= Given data =
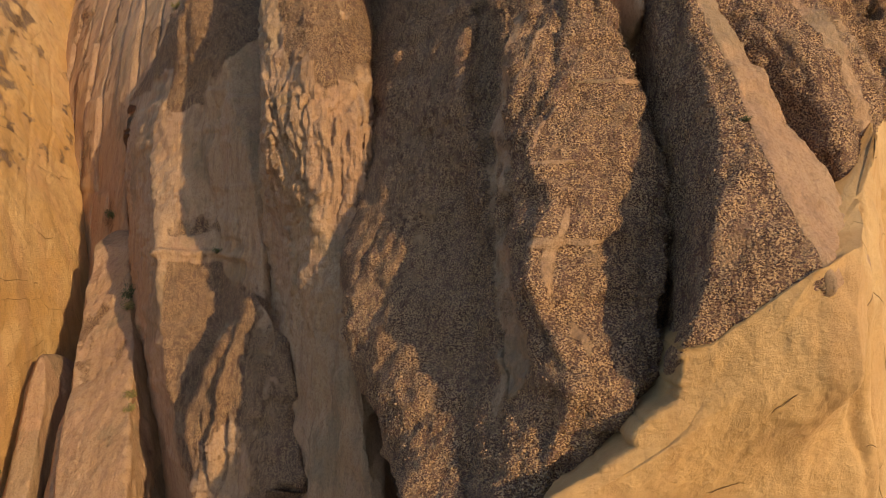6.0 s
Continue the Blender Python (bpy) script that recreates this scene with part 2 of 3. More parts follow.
def ridged(name, label, material, lines, nose, step=0.2, soft=0.8, cap=2.0, start=0.35, jag=(0, 0.0), seed=0, swell=0.3, chip=0.3, rill=0.3, streak=0.0, crust=((0, 0.5),), lean=None,
           carve=None, grain=(4, 4, 7), category="rock formation"):
    """A rock body in metres, drawn between lines that run up it from left to right, crests and gullies in turn, each rows of (z, x, y);
    the first and last lie at its back, rows are coarse below start (a share of the height), and jag (line, amount) breaks one line up. s, for lean and carve, is the way along a level from the line numbered nose."""
    tall = max(line[-1][0] - line[0][0] for line in lines)
    v = np.concatenate([np.linspace(0, start, int(start * tall / step / 4), endpoint=False), np.linspace(start, 1, int((1 - start) * tall / step))])
    sides = []
    for line in lines:
        zs, xs, ys = zip(*line)
        z = zs[0] + (zs[-1] - zs[0]) * v
        shift = jag[1] * (len(sides) == jag[0]) * rough(np.stack([z, 0 * z, 0 * z], 1), 3.0, seed + 7, 5, 0.7)
        sides.append(np.stack([curve_through(zs, xs, z) + shift, curve_through(zs, ys, z), z], -1))
    strips, nose_at, n = [], 0, 0
    for k, (p, q) in enumerate(zip(sides[:-1], sides[1:])):
        if k == nose:
            nose_at = n
        wide = np.linalg.norm((q - p)[..., :2], axis=-1).mean()
        m = max(3, int(wide / (step if 0 < k < len(sides) - 2 else 4 * step)))
        f = (np.arange(m) / m)[None, :, None]
        strips.append(p[:, None] * (1 - f) + q[:, None] * f)
        n += m
    grid = np.concatenate(strips + [sides[-1][:, None]], 1)
    half = max(1, int(soft / step))
    w = np.hanning(2 * half + 3)[1:-1]
    w /= w.sum()
    wide = np.concatenate([np.repeat(grid[:, :1], half, 1), grid, np.repeat(grid[:, -1:], half, 1)], 1)
    grid = sum(w[i] * wide[:, i:i + grid.shape[1]] for i in range(2 * half + 1))
    taper = np.sqrt(np.clip((1 - v) * tall / cap, 0.0004, 1.0)) if cap else np.ones(len(v))
    hub = grid[:, :, :2].mean(1, keepdims=True) * 0.3 + grid[:, nose_at:nose_at + 1, :2] * 0.7
    grid[:, :, :2] = hub + (grid[:, :, :2] - hub) * taper[:, None, None]
    along = np.concatenate([np.zeros((len(v), 1)), np.cumsum(np.linalg.norm(np.diff(grid[:, :, :2], axis=1), axis=-1), 1)], 1)
    along = along - along[:, nose_at:nose_at + 1]
    flat, mask = weather(grid, along, taper, seed, swell, chip, rill, streak, crust, lean, carve, grain)
    return solid(name, label, material, flat, grid.shape[0], grid.shape[1], mask, category)


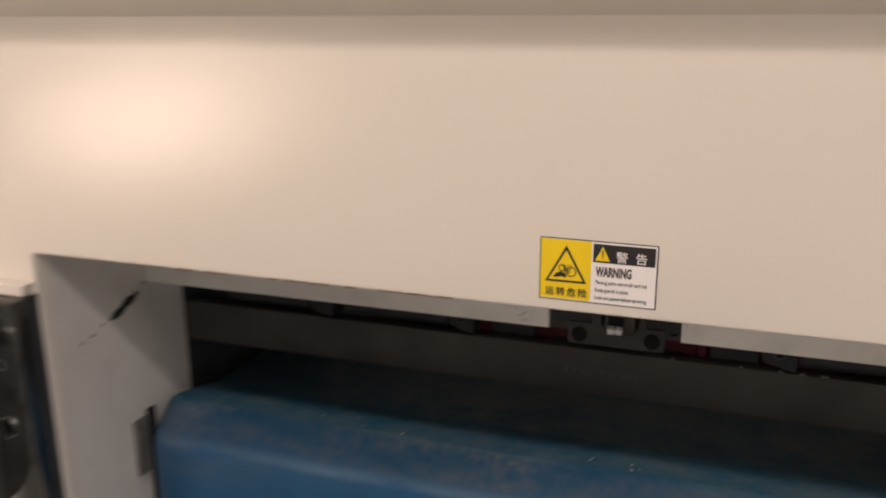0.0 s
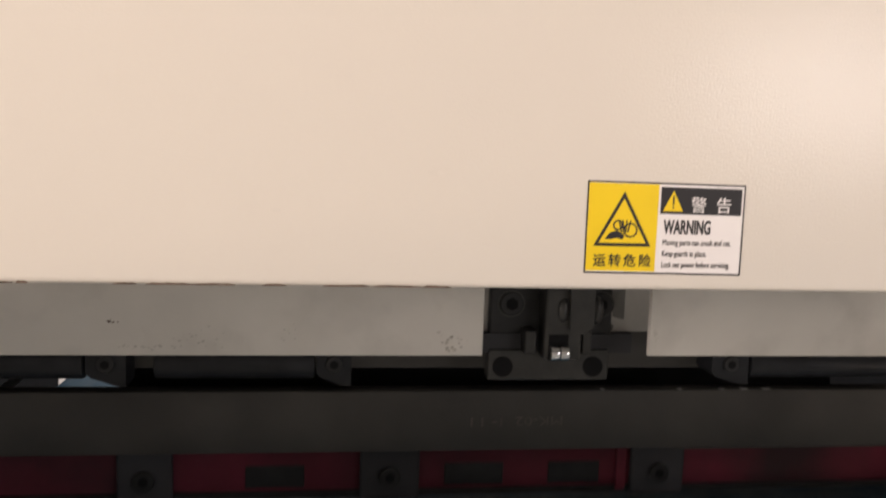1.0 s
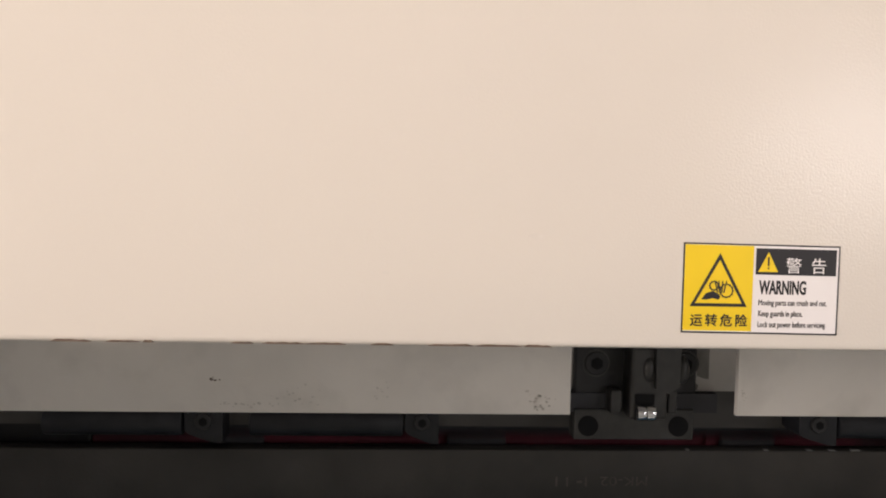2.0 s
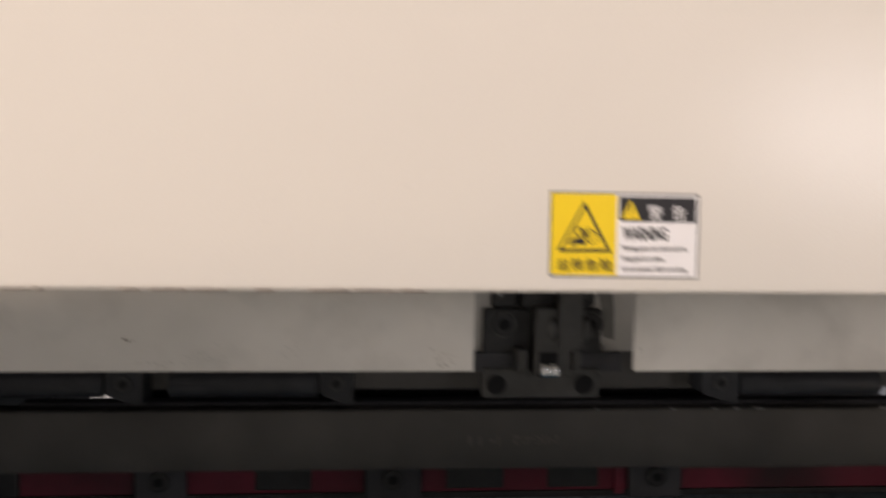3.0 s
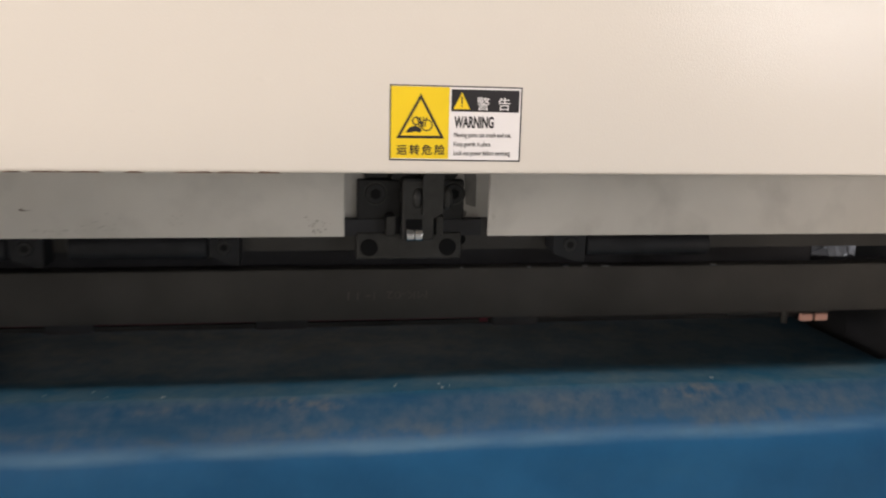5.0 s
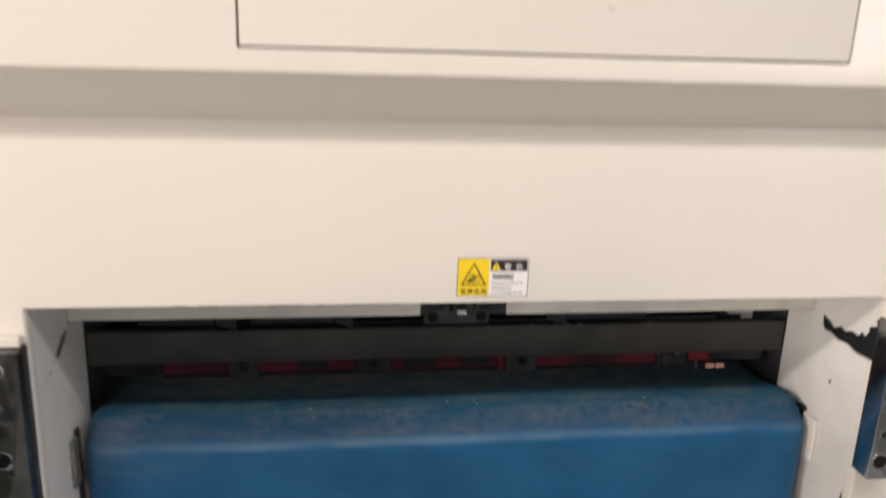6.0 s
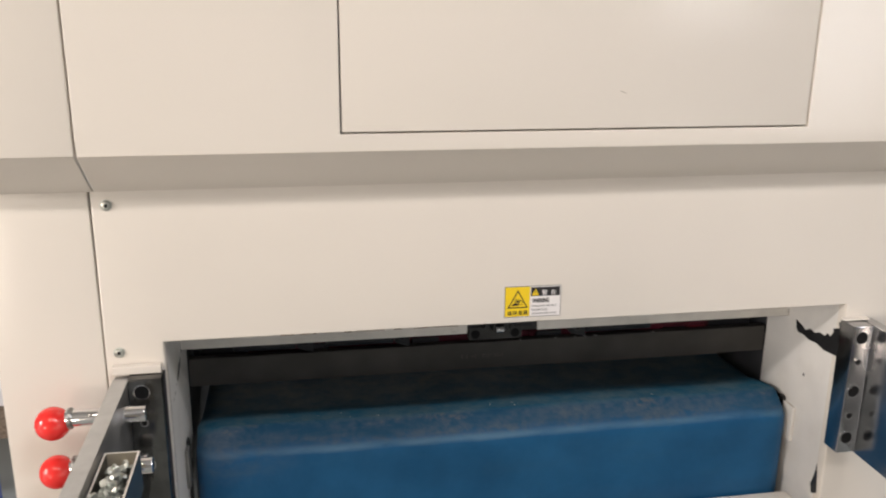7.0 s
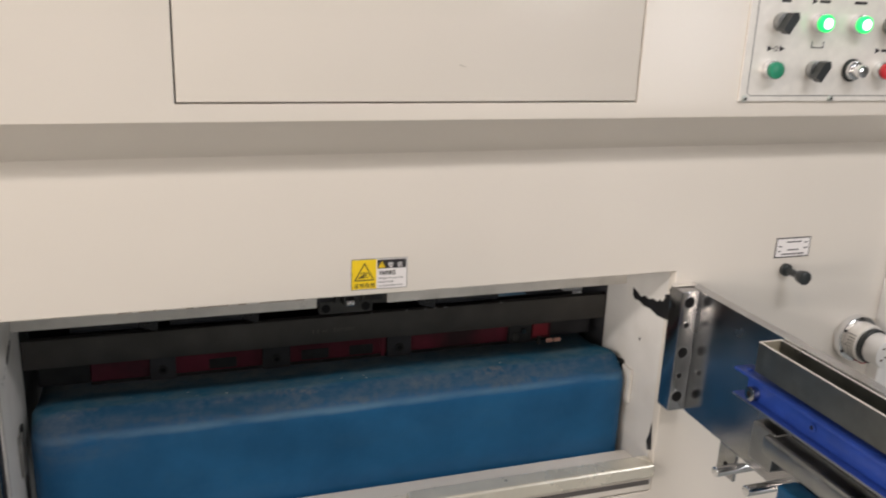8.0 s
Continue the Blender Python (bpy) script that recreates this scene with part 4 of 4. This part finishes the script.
for k, (cx, cy) in enumerate(((-0.86, 1.80), (-1.06, 1.82), (-1.25, 1.79), (-1.42, 1.86), (0.85, 1.15), (1.06, 1.16), (0.93, 1.40), (1.24, 1.25))):
    b = bmesh.new()
    bmesh.ops.create_grid(b, x_segments=18, y_segments=18, size=0.085)
    for v in b.verts:
        v.co.z = 0.07 + 0.07 * noise.noise((v.co.x * 14 + k * 5, v.co.y * 14, k)) + 0.03 * noise.noise((v.co.x * 40, v.co.y * 40, k * 3.0))
        v.co += Vector((cx, cy, 0.665))
    lowest = min(v.co.z for v in b.verts)
    for v in b.verts:
        v.co.z += 0.642 - lowest + 0.002
    bmesh.ops.solidify(b, geom=b.faces[:], thickness=0.001)
    solo("waste_sheet", b, WASTE, (cx, cy, 0.642), "crumpled greyish white waste sheet on the paper stack", "paper", "waste sheets")
solo("paper_scrap", poly([(-0.556, 0.4425, 0.8122), (-0.540, 0.4425, 0.8122), (-0.508, 0.4425, 0.840), (-0.514, 0.4425, 0.843)], (0, 0.0006, 0)), PAPER, (-0.548, 0.4425, 0.8122), "torn white paper scrap caught on the back baffle", "paper scrap")
# dark board added to shut off the bright room behind the stack
added_backdrop = thing("added_backdrop", (1.25, 1.80, 0), "dark board added behind the paper stack to block the bright background", "board")
part("board", box(0.60, 2.0, 1.78, 1.80, 0.03, 0.86, 0.003), INNER, added_backdrop)
for x in (0.66, 1.90):
    part("foot", box(x, x + 0.05, 1.76, 1.95, 0.0, 0.0295, 0.003), DARKSTEEL, added_backdrop)
cart = thing("hand_cart", (-1.35, 0.6, 0), "blue steel hand cart with a pale tray beside the machine", "cart")
for x in (-1.7, -1.05):
    for y in (0.35, 0.85):
        part("post", box(x - 0.02, x + 0.02, y - 0.02, y + 0.02, 0.06, 1.12, 0.002), STRUT, cart)
        smooth(part("wheel", rod((x - 0.015, y, 0.035), (x + 0.015, y, 0.035), 0.035, 20, 0.004), BLACKPL, cart))
part("top_tray", box(-1.74, -1.01, 0.31, 0.89, 1.0, 1.03, 0.004), WHITEPL, cart)
part("side_board", box(-1.72, -1.03, 0.86, 0.875, 1.031, 1.2, 0.003), STRUT, cart)
part("lower_shelf", box(-1.72, -1.03, 0.33, 0.87, 0.78, 0.80, 0.003), DARKSTEEL, cart)


def motions():
    """The frame rises and falls once in 0.68 s."""
    rows, period, low, stroke = [], 0.68, 7.222, 0.115
    n = 160
    for k in range(n + 1):
        t = 8.0 * k / n
        s = ((1 - math.cos(2 * math.pi * (t - low) / period)) / 2) ** 1.35
        rows.append((t, pose(0, 0.30, frame_z + stroke * s)))
    walk(red, rows)


motions()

= Work to do =
Transcribe the entries above verbatim, omitting their pictures.

= Full output =
6.0 s
Continue the Blender Python (bpy) script that recreates this scene with part 2 of 3. More parts follow.
def ridged(name, label, material, lines, nose, step=0.2, soft=0.8, cap=2.0, start=0.35, jag=(0, 0.0), seed=0, swell=0.3, chip=0.3, rill=0.3, streak=0.0, crust=((0, 0.5),), lean=None,
           carve=None, grain=(4, 4, 7), category="rock formation"):
    """A rock body in metres, drawn between lines that run up it from left to right, crests and gullies in turn, each rows of (z, x, y);
    the first and last lie at its back, rows are coarse below start (a share of the height), and jag (line, amount) breaks one line up. s, for lean and carve, is the way along a level from the line numbered nose."""
    tall = max(line[-1][0] - line[0][0] for line in lines)
    v = np.concatenate([np.linspace(0, start, int(start * tall / step / 4), endpoint=False), np.linspace(start, 1, int((1 - start) * tall / step))])
    sides = []
    for line in lines:
        zs, xs, ys = zip(*line)
        z = zs[0] + (zs[-1] - zs[0]) * v
        shift = jag[1] * (len(sides) == jag[0]) * rough(np.stack([z, 0 * z, 0 * z], 1), 3.0, seed + 7, 5, 0.7)
        sides.append(np.stack([curve_through(zs, xs, z) + shift, curve_through(zs, ys, z), z], -1))
    strips, nose_at, n = [], 0, 0
    for k, (p, q) in enumerate(zip(sides[:-1], sides[1:])):
        if k == nose:
            nose_at = n
        wide = np.linalg.norm((q - p)[..., :2], axis=-1).mean()
        m = max(3, int(wide / (step if 0 < k < len(sides) - 2 else 4 * step)))
        f = (np.arange(m) / m)[None, :, None]
        strips.append(p[:, None] * (1 - f) + q[:, None] * f)
        n += m
    grid = np.concatenate(strips + [sides[-1][:, None]], 1)
    half = max(1, int(soft / step))
    w = np.hanning(2 * half + 3)[1:-1]
    w /= w.sum()
    wide = np.concatenate([np.repeat(grid[:, :1], half, 1), grid, np.repeat(grid[:, -1:], half, 1)], 1)
    grid = sum(w[i] * wide[:, i:i + grid.shape[1]] for i in range(2 * half + 1))
    taper = np.sqrt(np.clip((1 - v) * tall / cap, 0.0004, 1.0)) if cap else np.ones(len(v))
    hub = grid[:, :, :2].mean(1, keepdims=True) * 0.3 + grid[:, nose_at:nose_at + 1, :2] * 0.7
    grid[:, :, :2] = hub + (grid[:, :, :2] - hub) * taper[:, None, None]
    along = np.concatenate([np.zeros((len(v), 1)), np.cumsum(np.linalg.norm(np.diff(grid[:, :, :2], axis=1), axis=-1), 1)], 1)
    along = along - along[:, nose_at:nose_at + 1]
    flat, mask = weather(grid, along, taper, seed, swell, chip, rill, streak, crust, lean, carve, grain)
    return solid(name, label, material, flat, grid.shape[0], grid.shape[1], mask, category)


0.0 s
1.0 s
2.0 s
3.0 s
5.0 s
6.0 s
7.0 s
8.0 s
Continue the Blender Python (bpy) script that recreates this scene with part 4 of 4. This part finishes the script.
for k, (cx, cy) in enumerate(((-0.86, 1.80), (-1.06, 1.82), (-1.25, 1.79), (-1.42, 1.86), (0.85, 1.15), (1.06, 1.16), (0.93, 1.40), (1.24, 1.25))):
    b = bmesh.new()
    bmesh.ops.create_grid(b, x_segments=18, y_segments=18, size=0.085)
    for v in b.verts:
        v.co.z = 0.07 + 0.07 * noise.noise((v.co.x * 14 + k * 5, v.co.y * 14, k)) + 0.03 * noise.noise((v.co.x * 40, v.co.y * 40, k * 3.0))
        v.co += Vector((cx, cy, 0.665))
    lowest = min(v.co.z for v in b.verts)
    for v in b.verts:
        v.co.z += 0.642 - lowest + 0.002
    bmesh.ops.solidify(b, geom=b.faces[:], thickness=0.001)
    solo("waste_sheet", b, WASTE, (cx, cy, 0.642), "crumpled greyish white waste sheet on the paper stack", "paper", "waste sheets")
solo("paper_scrap", poly([(-0.556, 0.4425, 0.8122), (-0.540, 0.4425, 0.8122), (-0.508, 0.4425, 0.840), (-0.514, 0.4425, 0.843)], (0, 0.0006, 0)), PAPER, (-0.548, 0.4425, 0.8122), "torn white paper scrap caught on the back baffle", "paper scrap")
# dark board added to shut off the bright room behind the stack
added_backdrop = thing("added_backdrop", (1.25, 1.80, 0), "dark board added behind the paper stack to block the bright background", "board")
part("board", box(0.60, 2.0, 1.78, 1.80, 0.03, 0.86, 0.003), INNER, added_backdrop)
for x in (0.66, 1.90):
    part("foot", box(x, x + 0.05, 1.76, 1.95, 0.0, 0.0295, 0.003), DARKSTEEL, added_backdrop)
cart = thing("hand_cart", (-1.35, 0.6, 0), "blue steel hand cart with a pale tray beside the machine", "cart")
for x in (-1.7, -1.05):
    for y in (0.35, 0.85):
        part("post", box(x - 0.02, x + 0.02, y - 0.02, y + 0.02, 0.06, 1.12, 0.002), STRUT, cart)
        smooth(part("wheel", rod((x - 0.015, y, 0.035), (x + 0.015, y, 0.035), 0.035, 20, 0.004), BLACKPL, cart))
part("top_tray", box(-1.74, -1.01, 0.31, 0.89, 1.0, 1.03, 0.004), WHITEPL, cart)
part("side_board", box(-1.72, -1.03, 0.86, 0.875, 1.031, 1.2, 0.003), STRUT, cart)
part("lower_shelf", box(-1.72, -1.03, 0.33, 0.87, 0.78, 0.80, 0.003), DARKSTEEL, cart)


def motions():
    """The frame rises and falls once in 0.68 s."""
    rows, period, low, stroke = [], 0.68, 7.222, 0.115
    n = 160
    for k in range(n + 1):
        t = 8.0 * k / n
        s = ((1 - math.cos(2 * math.pi * (t - low) / period)) / 2) ** 1.35
        rows.append((t, pose(0, 0.30, frame_z + stroke * s)))
    walk(red, rows)


motions()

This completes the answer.